What to produce = Transcribe the whole listing below without changing a word, but leave out every image.

Data extract =
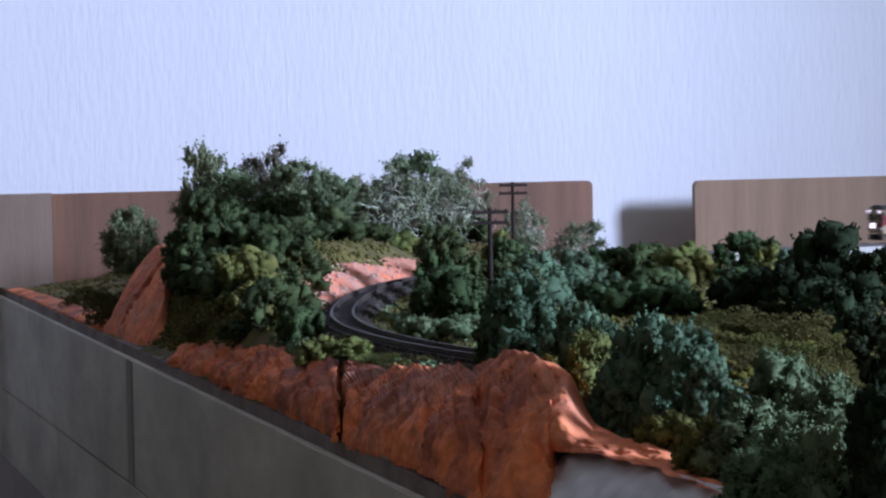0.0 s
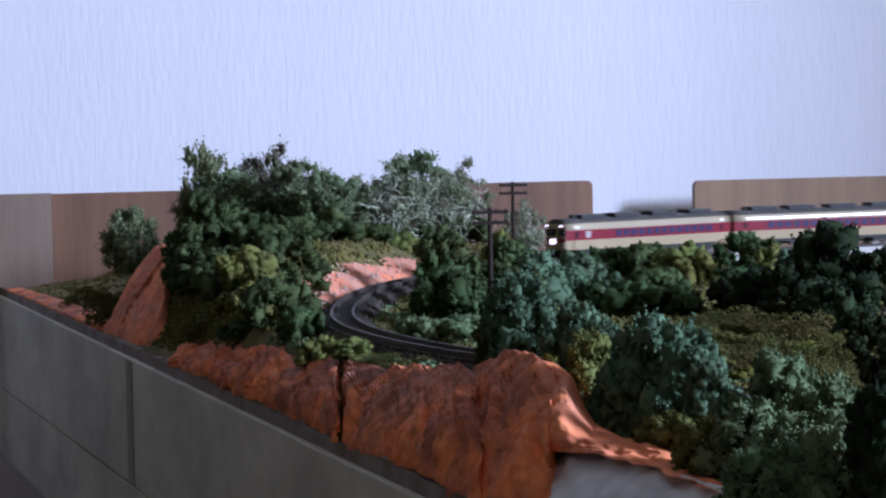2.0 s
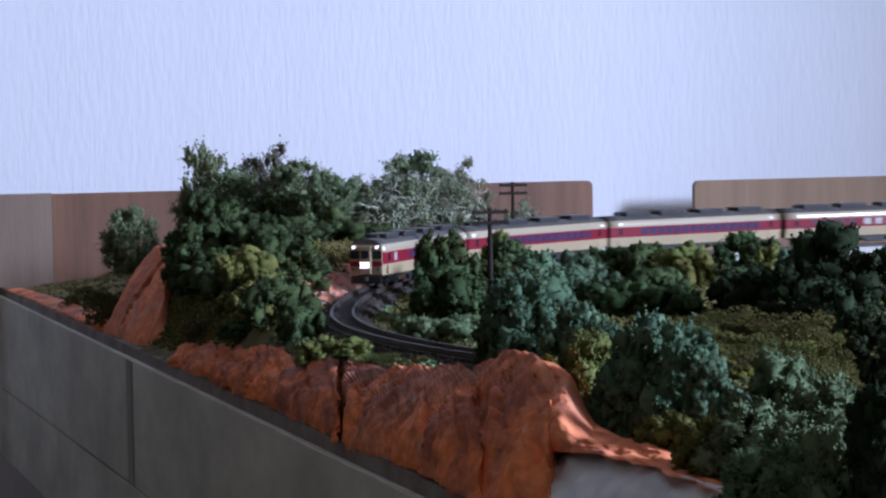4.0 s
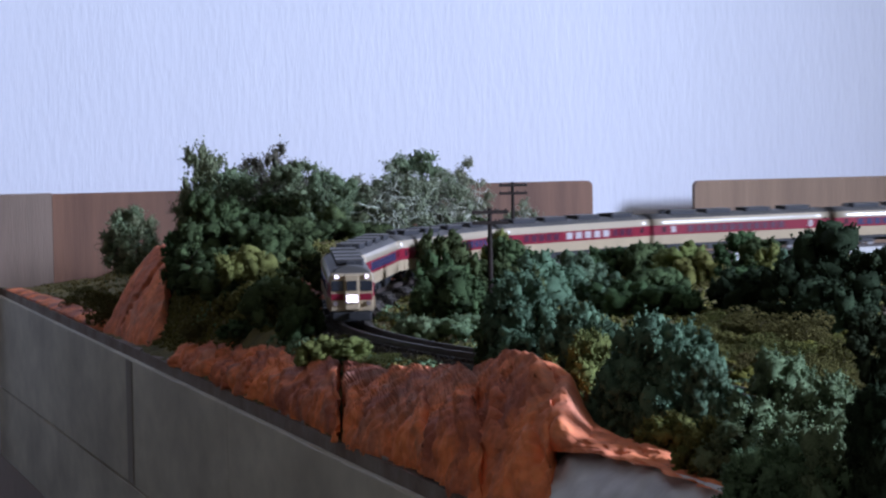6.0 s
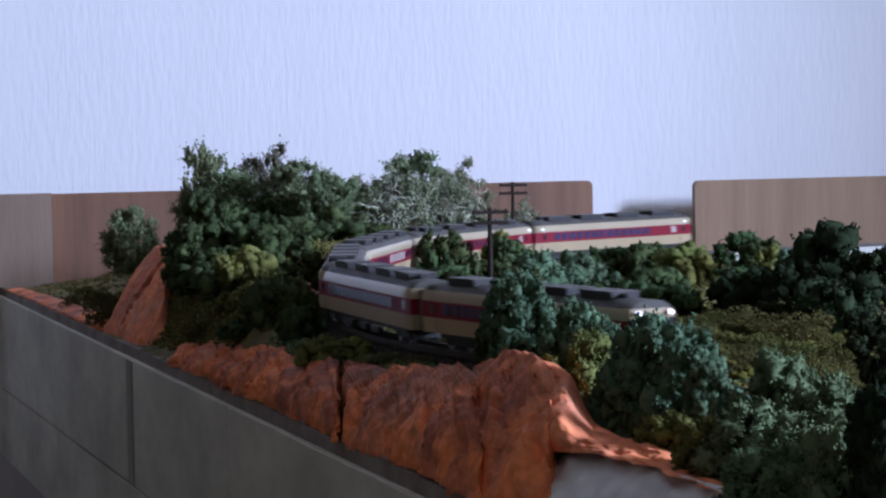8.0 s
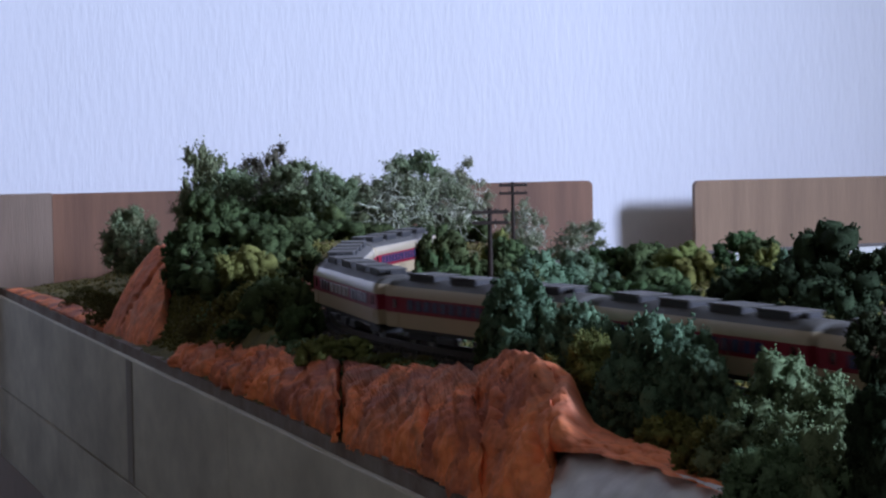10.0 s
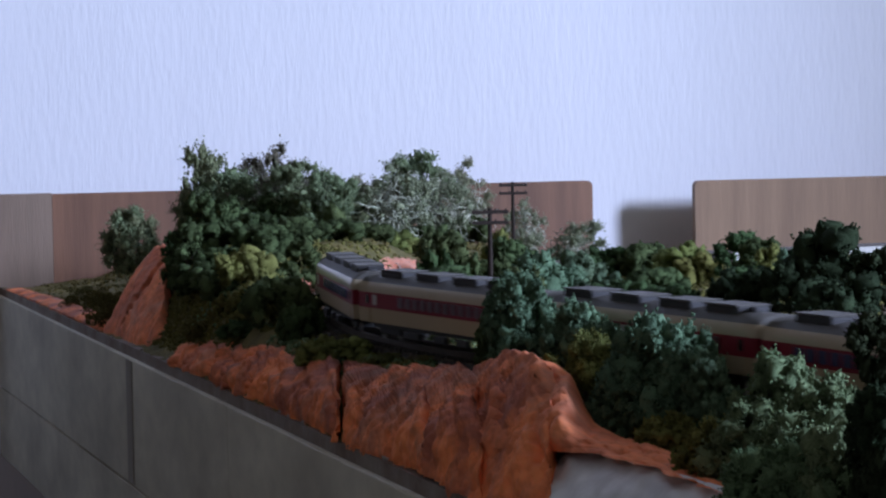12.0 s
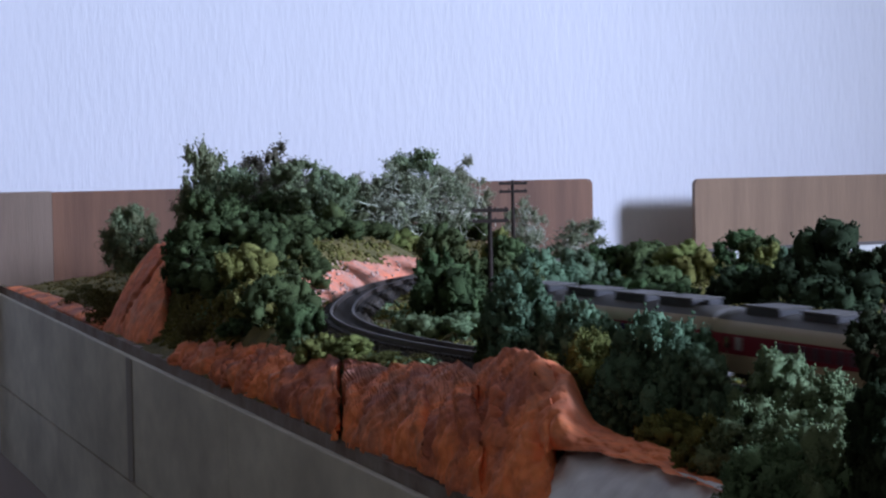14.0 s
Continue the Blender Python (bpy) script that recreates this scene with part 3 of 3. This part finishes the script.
TRACKSIDE_BUSHES = [(0.026, 0.855, 0.0319, 0.0232, 2), (0.02, 0.87, 0.0207, 0.017, 0), (0.043, 0.83, 0.0232, 0.0235, 2), (0.0445, 0.812, 0.0150, 0.0250, 1), (0.064, 0.775, 0.0232, 0.0286, 2), (0.072, 0.765, 0.0198, 0.0183, 2), (0.056, 0.775, 0.0108, 0.0219, 2), (0.075, 0.745, 0.0132, 0.013, 2), (0.079, 0.725, 0.0071, 0.011, 2), (0.062, 0.74, -0.0015, 0.0185, 1), (0.067, 0.7, -0.0030, 0.0155, 1)]
# kind 5 rows below carry shade in their foliage colour
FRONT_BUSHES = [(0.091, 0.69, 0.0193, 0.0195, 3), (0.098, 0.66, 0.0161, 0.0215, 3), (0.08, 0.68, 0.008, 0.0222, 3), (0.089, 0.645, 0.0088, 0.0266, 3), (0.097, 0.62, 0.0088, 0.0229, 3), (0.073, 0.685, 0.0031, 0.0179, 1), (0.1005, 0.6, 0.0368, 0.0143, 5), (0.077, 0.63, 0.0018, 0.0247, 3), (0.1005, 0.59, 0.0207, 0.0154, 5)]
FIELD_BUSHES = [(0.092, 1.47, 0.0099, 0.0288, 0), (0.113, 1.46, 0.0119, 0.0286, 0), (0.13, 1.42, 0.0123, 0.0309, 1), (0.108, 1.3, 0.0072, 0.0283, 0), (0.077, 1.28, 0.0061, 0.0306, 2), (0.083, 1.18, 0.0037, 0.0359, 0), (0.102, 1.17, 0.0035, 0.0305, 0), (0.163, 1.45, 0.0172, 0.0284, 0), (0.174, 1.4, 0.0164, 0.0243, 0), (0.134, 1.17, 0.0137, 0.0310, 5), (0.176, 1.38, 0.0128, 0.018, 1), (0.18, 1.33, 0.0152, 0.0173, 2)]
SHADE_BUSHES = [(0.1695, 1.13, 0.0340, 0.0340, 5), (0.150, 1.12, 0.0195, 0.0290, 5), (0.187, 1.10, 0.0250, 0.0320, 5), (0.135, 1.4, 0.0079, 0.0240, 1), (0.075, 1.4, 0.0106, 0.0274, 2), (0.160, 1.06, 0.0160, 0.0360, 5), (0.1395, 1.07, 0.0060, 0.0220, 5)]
TREES = [(-0.146, 1.6, 0.0725, 0.0345, 0), (-0.132, 1.57, 0.0585, 0.0375, 0), (-0.108, 1.63, 0.0719, 0.039, 1), (-0.08, 1.55, 0.0619, 0.0404, 0), (-0.066, 1.5, 0.0569, 0.0293, 0), (-0.055, 1.68, 0.0497, 0.0329, 2), (-0.03, 1.62, 0.0583, 0.0423, 2), (-0.013, 1.7, 0.0655, 0.0407, 0), (0.011, 1.72, 0.0589, 0.0337, 2), (-0.057, 1.62, 0.0387, 0.0387, 0), (0.057, 1.79, 0.0291, 0.0272, 2), (0.087, 1.69, 0.0176, 0.0312, 2), (-0.187, 1.55, 0.0372, 0.0305, 0, 0.28), (-0.098, 1.6, 0.0521, 0.0417, 1), (-0.123, 1.66, 0.0477, 0.0325, 1)]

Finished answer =
0.0 s
2.0 s
4.0 s
6.0 s
8.0 s
10.0 s
12.0 s
14.0 s
Continue the Blender Python (bpy) script that recreates this scene with part 3 of 3. This part finishes the script.
TRACKSIDE_BUSHES = [(0.026, 0.855, 0.0319, 0.0232, 2), (0.02, 0.87, 0.0207, 0.017, 0), (0.043, 0.83, 0.0232, 0.0235, 2), (0.0445, 0.812, 0.0150, 0.0250, 1), (0.064, 0.775, 0.0232, 0.0286, 2), (0.072, 0.765, 0.0198, 0.0183, 2), (0.056, 0.775, 0.0108, 0.0219, 2), (0.075, 0.745, 0.0132, 0.013, 2), (0.079, 0.725, 0.0071, 0.011, 2), (0.062, 0.74, -0.0015, 0.0185, 1), (0.067, 0.7, -0.0030, 0.0155, 1)]
# kind 5 rows below carry shade in their foliage colour
FRONT_BUSHES = [(0.091, 0.69, 0.0193, 0.0195, 3), (0.098, 0.66, 0.0161, 0.0215, 3), (0.08, 0.68, 0.008, 0.0222, 3), (0.089, 0.645, 0.0088, 0.0266, 3), (0.097, 0.62, 0.0088, 0.0229, 3), (0.073, 0.685, 0.0031, 0.0179, 1), (0.1005, 0.6, 0.0368, 0.0143, 5), (0.077, 0.63, 0.0018, 0.0247, 3), (0.1005, 0.59, 0.0207, 0.0154, 5)]
FIELD_BUSHES = [(0.092, 1.47, 0.0099, 0.0288, 0), (0.113, 1.46, 0.0119, 0.0286, 0), (0.13, 1.42, 0.0123, 0.0309, 1), (0.108, 1.3, 0.0072, 0.0283, 0), (0.077, 1.28, 0.0061, 0.0306, 2), (0.083, 1.18, 0.0037, 0.0359, 0), (0.102, 1.17, 0.0035, 0.0305, 0), (0.163, 1.45, 0.0172, 0.0284, 0), (0.174, 1.4, 0.0164, 0.0243, 0), (0.134, 1.17, 0.0137, 0.0310, 5), (0.176, 1.38, 0.0128, 0.018, 1), (0.18, 1.33, 0.0152, 0.0173, 2)]
SHADE_BUSHES = [(0.1695, 1.13, 0.0340, 0.0340, 5), (0.150, 1.12, 0.0195, 0.0290, 5), (0.187, 1.10, 0.0250, 0.0320, 5), (0.135, 1.4, 0.0079, 0.0240, 1), (0.075, 1.4, 0.0106, 0.0274, 2), (0.160, 1.06, 0.0160, 0.0360, 5), (0.1395, 1.07, 0.0060, 0.0220, 5)]
TREES = [(-0.146, 1.6, 0.0725, 0.0345, 0), (-0.132, 1.57, 0.0585, 0.0375, 0), (-0.108, 1.63, 0.0719, 0.039, 1), (-0.08, 1.55, 0.0619, 0.0404, 0), (-0.066, 1.5, 0.0569, 0.0293, 0), (-0.055, 1.68, 0.0497, 0.0329, 2), (-0.03, 1.62, 0.0583, 0.0423, 2), (-0.013, 1.7, 0.0655, 0.0407, 0), (0.011, 1.72, 0.0589, 0.0337, 2), (-0.057, 1.62, 0.0387, 0.0387, 0), (0.057, 1.79, 0.0291, 0.0272, 2), (0.087, 1.69, 0.0176, 0.0312, 2), (-0.187, 1.55, 0.0372, 0.0305, 0, 0.28), (-0.098, 1.6, 0.0521, 0.0417, 1), (-0.123, 1.66, 0.0477, 0.0325, 1)]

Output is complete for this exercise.